Exercise objective -
Restate the full listing word for word and leave the pictures out.

Data block -
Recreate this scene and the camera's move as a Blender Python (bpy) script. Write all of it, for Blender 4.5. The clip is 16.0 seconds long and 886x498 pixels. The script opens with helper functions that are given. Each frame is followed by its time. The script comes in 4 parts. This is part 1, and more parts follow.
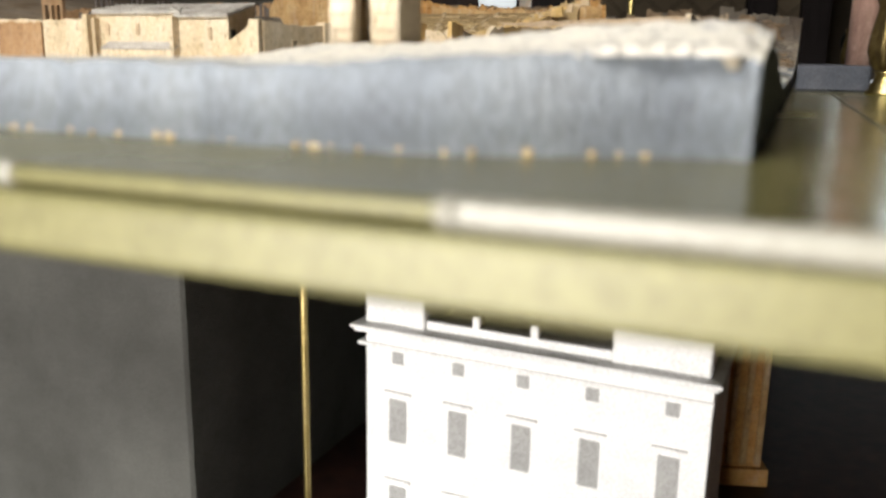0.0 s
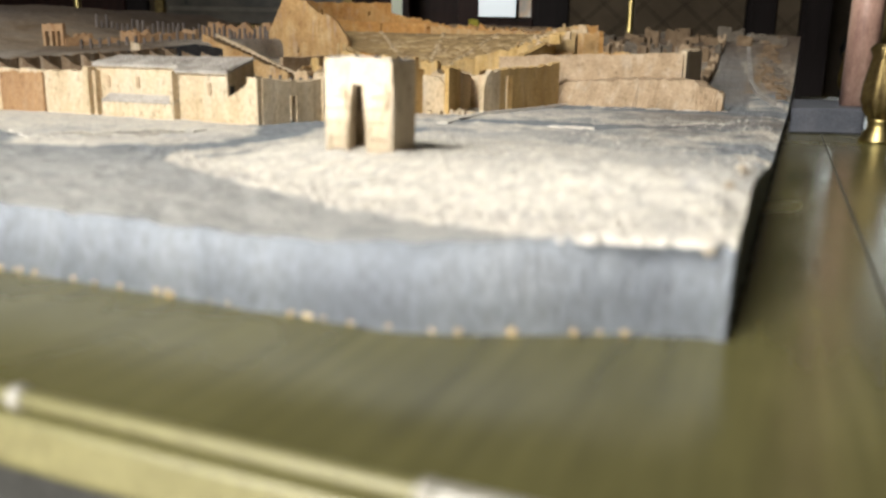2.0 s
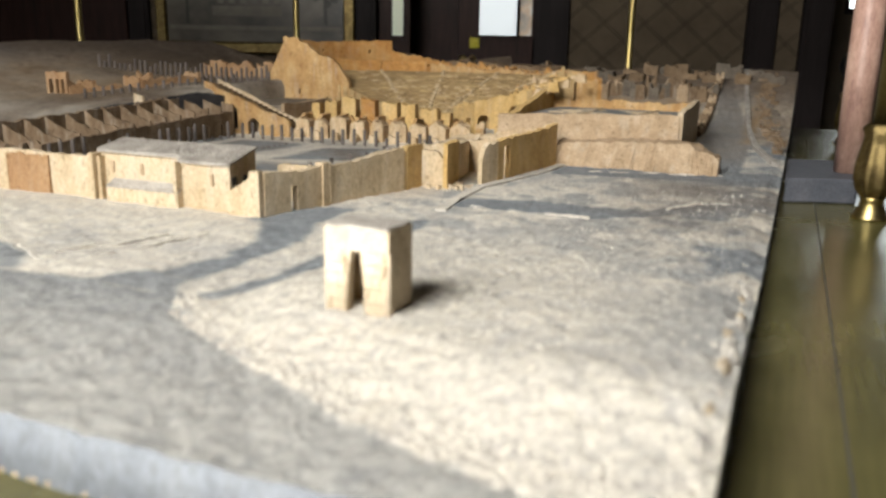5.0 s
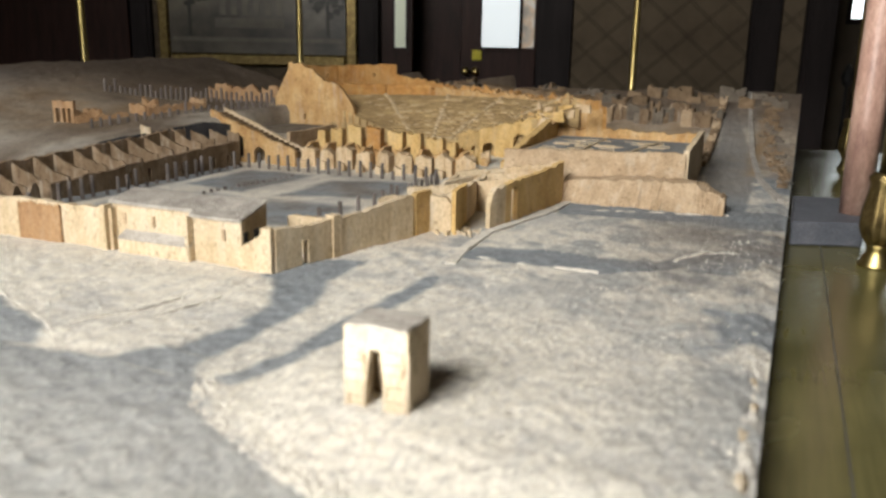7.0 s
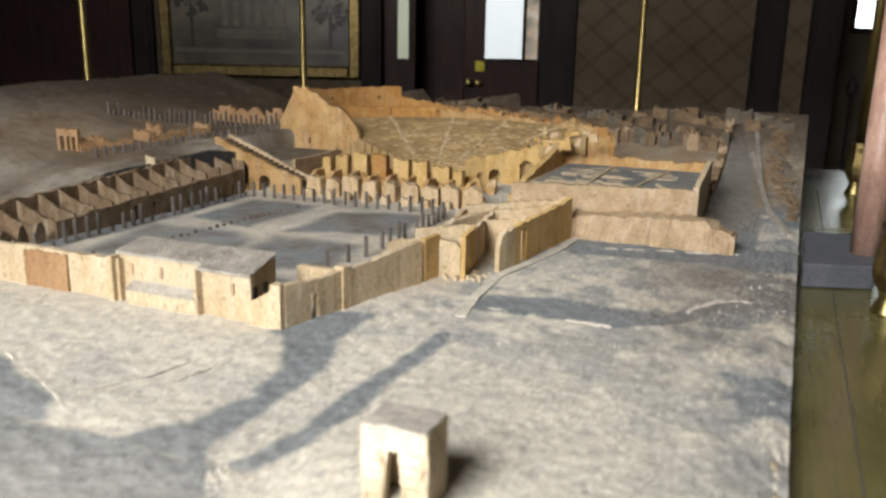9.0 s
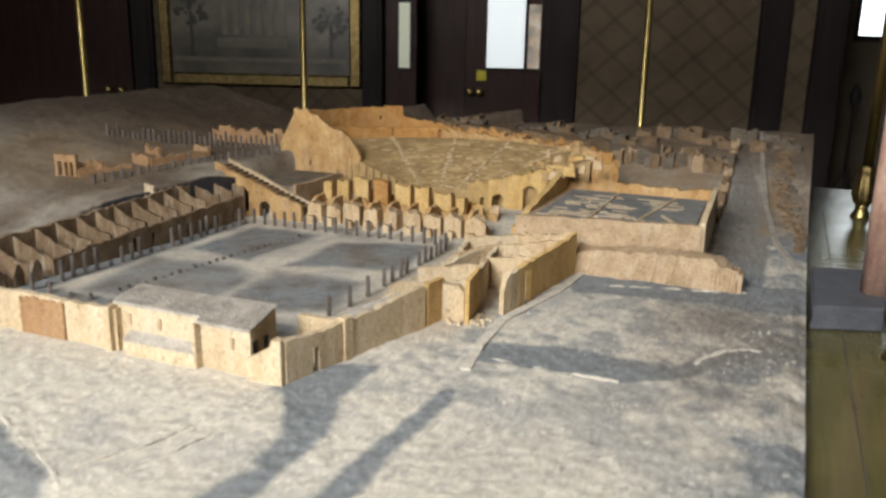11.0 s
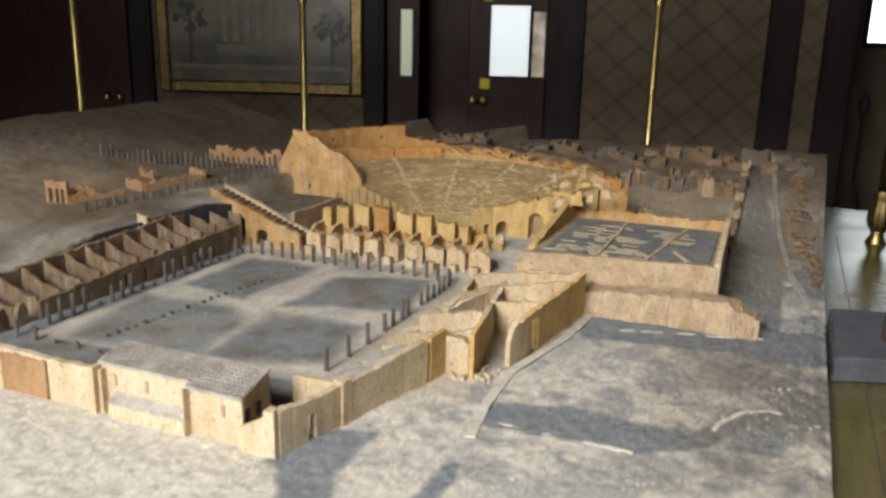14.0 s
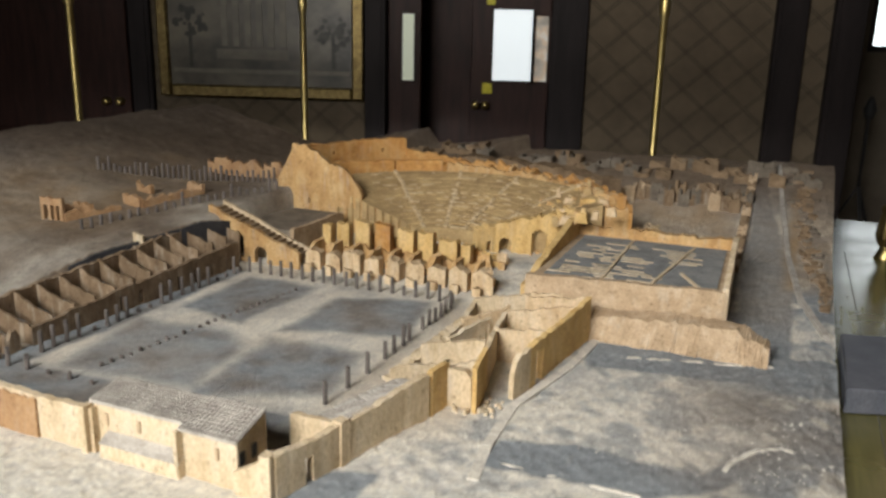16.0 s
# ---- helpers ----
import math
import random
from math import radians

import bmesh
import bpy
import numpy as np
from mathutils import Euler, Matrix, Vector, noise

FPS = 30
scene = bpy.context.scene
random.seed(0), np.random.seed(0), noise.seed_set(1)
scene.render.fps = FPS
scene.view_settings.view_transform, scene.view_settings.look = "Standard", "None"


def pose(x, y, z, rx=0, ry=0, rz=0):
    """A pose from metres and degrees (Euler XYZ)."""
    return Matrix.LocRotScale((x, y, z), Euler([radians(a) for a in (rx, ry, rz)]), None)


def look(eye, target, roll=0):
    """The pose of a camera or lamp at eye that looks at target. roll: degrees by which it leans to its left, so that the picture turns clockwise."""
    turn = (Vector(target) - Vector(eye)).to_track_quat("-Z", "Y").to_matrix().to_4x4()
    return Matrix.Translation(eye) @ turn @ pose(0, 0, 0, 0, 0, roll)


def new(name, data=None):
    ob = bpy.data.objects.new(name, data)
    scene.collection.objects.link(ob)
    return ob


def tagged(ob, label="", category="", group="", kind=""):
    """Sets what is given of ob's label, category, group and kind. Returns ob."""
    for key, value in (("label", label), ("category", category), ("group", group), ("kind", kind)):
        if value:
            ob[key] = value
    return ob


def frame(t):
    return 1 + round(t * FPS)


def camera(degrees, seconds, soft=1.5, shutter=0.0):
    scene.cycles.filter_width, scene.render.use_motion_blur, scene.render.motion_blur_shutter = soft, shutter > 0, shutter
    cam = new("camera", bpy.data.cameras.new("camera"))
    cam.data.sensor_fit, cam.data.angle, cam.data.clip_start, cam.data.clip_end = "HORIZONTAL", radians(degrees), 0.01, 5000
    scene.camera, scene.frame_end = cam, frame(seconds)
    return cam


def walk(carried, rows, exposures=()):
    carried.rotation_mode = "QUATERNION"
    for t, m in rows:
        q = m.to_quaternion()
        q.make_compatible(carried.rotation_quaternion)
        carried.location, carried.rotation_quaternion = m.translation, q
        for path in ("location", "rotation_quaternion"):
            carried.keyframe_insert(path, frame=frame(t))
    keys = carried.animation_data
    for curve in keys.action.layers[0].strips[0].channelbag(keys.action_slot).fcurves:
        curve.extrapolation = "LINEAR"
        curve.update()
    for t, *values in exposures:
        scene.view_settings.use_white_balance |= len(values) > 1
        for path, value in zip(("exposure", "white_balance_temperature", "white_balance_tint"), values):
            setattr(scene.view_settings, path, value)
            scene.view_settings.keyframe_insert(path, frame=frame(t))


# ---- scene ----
cam = camera(57.0, 16.0, soft=2.8)
cam.data.dof.use_dof, cam.data.dof.focus_distance, cam.data.dof.aperture_fstop = True, 2.5, 4.2
PATH = [
    (0, (0.138, 0.11, 0.902), (0.008, 2.056, 0.452), 1.0),
    (0.5, (0.139, 0.111, 0.928), (0.009, 2.055, 0.472), 1.0),
    (1, (0.14, 0.112, 0.954), (0.011, 2.054, 0.494), 1.0),
    (1.5, (0.141, 0.114, 0.983), (0.011, 2.055, 0.519), 1.1),
    (2, (0.143, 0.115, 1.011), (0.013, 2.055, 0.543), 1.1),
    (2.5, (0.145, 0.117, 1.037), (0.014, 2.057, 0.569), 1.1),
    (3, (0.146, 0.118, 1.063), (0.015, 2.058, 0.595), 1.1),
    (3.5, (0.147, 0.118, 1.091), (0.015, 2.057, 0.621), 1.1),
    (4, (0.148, 0.12, 1.122), (0.014, 2.058, 0.645), 1.0),
    (6.5, (0.131, 0.136, 1.251), (-0.002, 2.073, 0.771), 1.2),
    (7, (0.124, 0.14, 1.277), (-0.009, 2.077, 0.794), 1.1),
    (7.5, (0.117, 0.149, 1.3), (-0.017, 2.085, 0.817), 1.1),
    (8, (0.111, 0.156, 1.323), (-0.023, 2.092, 0.839), 1.1),
    (8.5, (0.106, 0.166, 1.347), (-0.029, 2.102, 0.86), 1.1),
    (9, (0.101, 0.176, 1.37), (-0.033, 2.111, 0.883), 1.1),
    (11.5, (0.085, 0.247, 1.477), (-0.05, 2.18, 0.98), 1.2),
    (12, (0.081, 0.266, 1.494), (-0.054, 2.198, 0.995), 1.3),
    (12.5, (0.08, 0.283, 1.508), (-0.056, 2.215, 1.007), 1.2),
    (13, (0.079, 0.302, 1.52), (-0.059, 2.233, 1.018), 1.2),
    (13.5, (0.077, 0.319, 1.532), (-0.061, 2.25, 1.028), 1.3),
    (14, (0.075, 0.337, 1.543), (-0.063, 2.267, 1.038), 1.3),
    (14.5, (0.074, 0.352, 1.556), (-0.066, 2.281, 1.049), 1.3),
    (15, (0.072, 0.368, 1.568), (-0.068, 2.298, 1.06), 1.3),
    (15.5, (0.069, 0.384, 1.582), (-0.071, 2.313, 1.072), 1.4),
    (16, (0.069, 0.397, 1.594), (-0.073, 2.325, 1.082), 1.3),
]
walk(cam, [(t, look(eye, target, roll)) for t, eye, target, roll in PATH])

# ---- light ----
world = bpy.data.worlds.new("world")
scene.world = world
world.use_nodes = True
wn = world.node_tree
sky = wn.nodes.new("ShaderNodeTexSky")
sky.sky_type, sky.sun_disc = "NISHITA", False
sky.sun_elevation, sky.sun_rotation = radians(40), radians(200)
wn.links.new(sky.outputs[0], wn.nodes["Background"].inputs[0])
wn.nodes["Background"].inputs[1].default_value = 0.12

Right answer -
Recreate this scene and the camera's move as a Blender Python (bpy) script. Write all of it, for Blender 4.5. The clip is 16.0 seconds long and 886x498 pixels. The script opens with helper functions that are given. Each frame is followed by its time. The script comes in 4 parts. This is part 1, and more parts follow.
0.0 s
2.0 s
5.0 s
7.0 s
9.0 s
11.0 s
14.0 s
16.0 s
# ---- helpers ----
import math
import random
from math import radians

import bmesh
import bpy
import numpy as np
from mathutils import Euler, Matrix, Vector, noise

FPS = 30
scene = bpy.context.scene
random.seed(0), np.random.seed(0), noise.seed_set(1)
scene.render.fps = FPS
scene.view_settings.view_transform, scene.view_settings.look = "Standard", "None"


def pose(x, y, z, rx=0, ry=0, rz=0):
    """A pose from metres and degrees (Euler XYZ)."""
    return Matrix.LocRotScale((x, y, z), Euler([radians(a) for a in (rx, ry, rz)]), None)


def look(eye, target, roll=0):
    """The pose of a camera or lamp at eye that looks at target. roll: degrees by which it leans to its left, so that the picture turns clockwise."""
    turn = (Vector(target) - Vector(eye)).to_track_quat("-Z", "Y").to_matrix().to_4x4()
    return Matrix.Translation(eye) @ turn @ pose(0, 0, 0, 0, 0, roll)


def new(name, data=None):
    ob = bpy.data.objects.new(name, data)
    scene.collection.objects.link(ob)
    return ob


def tagged(ob, label="", category="", group="", kind=""):
    """Sets what is given of ob's label, category, group and kind. Returns ob."""
    for key, value in (("label", label), ("category", category), ("group", group), ("kind", kind)):
        if value:
            ob[key] = value
    return ob


def frame(t):
    return 1 + round(t * FPS)


def camera(degrees, seconds, soft=1.5, shutter=0.0):
    scene.cycles.filter_width, scene.render.use_motion_blur, scene.render.motion_blur_shutter = soft, shutter > 0, shutter
    cam = new("camera", bpy.data.cameras.new("camera"))
    cam.data.sensor_fit, cam.data.angle, cam.data.clip_start, cam.data.clip_end = "HORIZONTAL", radians(degrees), 0.01, 5000
    scene.camera, scene.frame_end = cam, frame(seconds)
    return cam


def walk(carried, rows, exposures=()):
    carried.rotation_mode = "QUATERNION"
    for t, m in rows:
        q = m.to_quaternion()
        q.make_compatible(carried.rotation_quaternion)
        carried.location, carried.rotation_quaternion = m.translation, q
        for path in ("location", "rotation_quaternion"):
            carried.keyframe_insert(path, frame=frame(t))
    keys = carried.animation_data
    for curve in keys.action.layers[0].strips[0].channelbag(keys.action_slot).fcurves:
        curve.extrapolation = "LINEAR"
        curve.update()
    for t, *values in exposures:
        scene.view_settings.use_white_balance |= len(values) > 1
        for path, value in zip(("exposure", "white_balance_temperature", "white_balance_tint"), values):
            setattr(scene.view_settings, path, value)
            scene.view_settings.keyframe_insert(path, frame=frame(t))


# ---- scene ----
cam = camera(57.0, 16.0, soft=2.8)
cam.data.dof.use_dof, cam.data.dof.focus_distance, cam.data.dof.aperture_fstop = True, 2.5, 4.2
PATH = [
    (0, (0.138, 0.11, 0.902), (0.008, 2.056, 0.452), 1.0),
    (0.5, (0.139, 0.111, 0.928), (0.009, 2.055, 0.472), 1.0),
    (1, (0.14, 0.112, 0.954), (0.011, 2.054, 0.494), 1.0),
    (1.5, (0.141, 0.114, 0.983), (0.011, 2.055, 0.519), 1.1),
    (2, (0.143, 0.115, 1.011), (0.013, 2.055, 0.543), 1.1),
    (2.5, (0.145, 0.117, 1.037), (0.014, 2.057, 0.569), 1.1),
    (3, (0.146, 0.118, 1.063), (0.015, 2.058, 0.595), 1.1),
    (3.5, (0.147, 0.118, 1.091), (0.015, 2.057, 0.621), 1.1),
    (4, (0.148, 0.12, 1.122), (0.014, 2.058, 0.645), 1.0),
    (6.5, (0.131, 0.136, 1.251), (-0.002, 2.073, 0.771), 1.2),
    (7, (0.124, 0.14, 1.277), (-0.009, 2.077, 0.794), 1.1),
    (7.5, (0.117, 0.149, 1.3), (-0.017, 2.085, 0.817), 1.1),
    (8, (0.111, 0.156, 1.323), (-0.023, 2.092, 0.839), 1.1),
    (8.5, (0.106, 0.166, 1.347), (-0.029, 2.102, 0.86), 1.1),
    (9, (0.101, 0.176, 1.37), (-0.033, 2.111, 0.883), 1.1),
    (11.5, (0.085, 0.247, 1.477), (-0.05, 2.18, 0.98), 1.2),
    (12, (0.081, 0.266, 1.494), (-0.054, 2.198, 0.995), 1.3),
    (12.5, (0.08, 0.283, 1.508), (-0.056, 2.215, 1.007), 1.2),
    (13, (0.079, 0.302, 1.52), (-0.059, 2.233, 1.018), 1.2),
    (13.5, (0.077, 0.319, 1.532), (-0.061, 2.25, 1.028), 1.3),
    (14, (0.075, 0.337, 1.543), (-0.063, 2.267, 1.038), 1.3),
    (14.5, (0.074, 0.352, 1.556), (-0.066, 2.281, 1.049), 1.3),
    (15, (0.072, 0.368, 1.568), (-0.068, 2.298, 1.06), 1.3),
    (15.5, (0.069, 0.384, 1.582), (-0.071, 2.313, 1.072), 1.4),
    (16, (0.069, 0.397, 1.594), (-0.073, 2.325, 1.082), 1.3),
]
walk(cam, [(t, look(eye, target, roll)) for t, eye, target, roll in PATH])

# ---- light ----
world = bpy.data.worlds.new("world")
scene.world = world
world.use_nodes = True
wn = world.node_tree
sky = wn.nodes.new("ShaderNodeTexSky")
sky.sky_type, sky.sun_disc = "NISHITA", False
sky.sun_elevation, sky.sun_rotation = radians(40), radians(200)
wn.links.new(sky.outputs[0], wn.nodes["Background"].inputs[0])
wn.nodes["Background"].inputs[1].default_value = 0.12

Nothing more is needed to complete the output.